Virginia's Mum's weren't the earth mother type
I am childless and I am angry. Angry that I was so foolish to take the word of my feminist mothers as gospel. Angry that I was daft enough to believe female fulfilment came with a leather briefcase.
- Virginia Haussegger July 2002, now with book.
Virginia Haussegger was angry. And she is trying to identify the source. But is she barking up a tree of battered orange ruffy I wonder?
What is it that is really making Virginia unhappy? She has a career, she has clothes, she has her lattes (or her short black expresso's - really I can't pretend to know how Virginia drinks her coffee or if she even drinks it at all but I can bet "your bottom dollar", as my grandmother might've said, that whatever she's drinking is not instant nescafe or packaged in cheap no-fills tea-bags). What else does she have? She has her shoes, and her apartment (probably) and her bank account - she has money ! But is money making her happy? Has money bought her a family?
Perhaps it is not her mothers feminism that has made Virginia unhappy, perhaps it is that little green-backed monster lurking in the leather briefcase.
When I look at our mothers, I see a generation of woman who worked goddamned hard. They broke their backs for us, and spent copious amounts of time (and the little money that they had) on other people, on, horrors dread, "community projects". Oh yes, we laughed at our mothers as we grew up didn't we - watching them do all that stuff for other people. Poor silly mum we thought, all that time she spends on education and health "in the community" when she could be investing in the sharemarket. Yes, that's what we thought. And we packed our briefcases and slipped on our square toed heels and squeezed into our slimline pinstripe skirts and tottered off to play business-lady.
And what did we learn, 30 years on?
Ah sigh, perhaps we should have listened to our mothers. We learnt that money is not the sole source of happiness and that power-dressing is not likely to come back when we could be wearing one of those flattering floral reproductions by Collette Dinnigan.
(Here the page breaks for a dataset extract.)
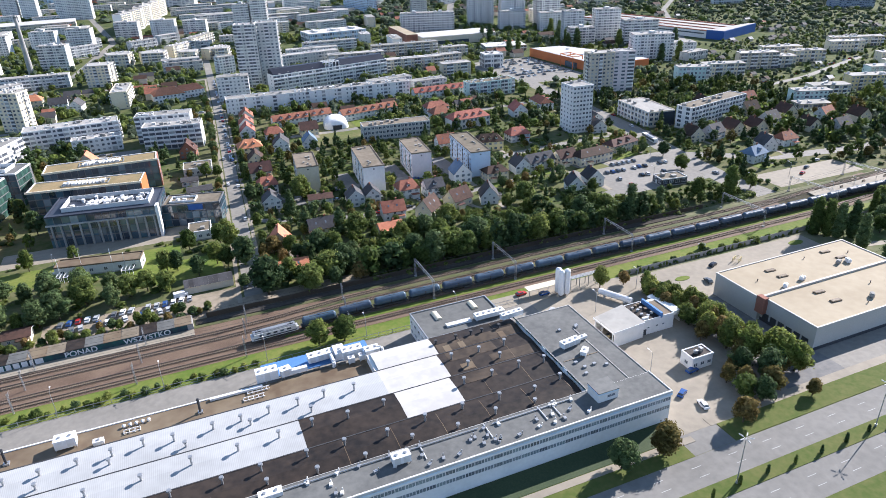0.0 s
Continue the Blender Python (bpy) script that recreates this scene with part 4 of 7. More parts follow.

Poor us. But we were not the only ones duped by what we thought to be our independence. For there were our brothers. Our brothers who thought this whole career girl thing might be a bit of a cinch. Oh glory days ! The girl buys the bloke drinks ! And goes halves in the dinner bill ! Not only that - Wohoo - she wants to work after we shack up ! Cruisey dudes, now we only have to work half as hard and hey, this pushing little sisters pram in the supermarket ain't so bad ! Wo ! the chicks dig it when I flex my arms reaching for baby formula on the top shelf !
Oh yes, our poor brothers were duped too.
For all the time that we were dressing up for Wall Street and they were practicing their sensitive new age pickup lines, the real Scrooge Mc'zillions were rasping hoarsely and rubbing their hands together in glee. Oh a great thing the glass ceiling is they chortled - just wait till she starts bumping her head against that ! And they cackled and waited for the sexual revolutionaries to start sleeping their way to the top. Well, not quite the top.
And what's worse, we sealed our own fates. Oh yes we did. Those of us who strutted our way toward the elevator doors, pushing our peers aside like skittles and betraying our own sex to collude with the powers that be (for collude some have).
All the while our "freemarket" chortling as cash registers rang out across the land where once wedding bells might have peeled. "Dual income families !" "Single working women with expendable income !" "Dual income couples - no dependents !". The freemarket almost squawked as it packaged it's barely concealed delight in ever diversifying consumer items for us to buy, with our expendable incomes.
And before we knew it, it was too expensive to have kids as well. Oh no ! The Manolo Blahniks ! We lamented. We cannot do without watching those on Jessica Parker ! (For by this time our 100% pure virgin cold pressed olive oil and organic tomatoes and cured prosciutto were already in excess of our shoe budget and having dashed our heads against the glass ceiling all day we settled for vermouth and gin and Sicilian olives in front of the flat screen telly, rather then ankle bitters).
Our mothers didn't tell us to ignore motherhood - our economy did.
Virginia, award winning journalist - toss aside those tailored shirts for a moment, chuck on an old T and go teach a journalism workshop with some disaffected teenagers. Go on, your employer will love you for it. Soul journalism is your answer Virginia, our egalitarian feminist mothers had it right.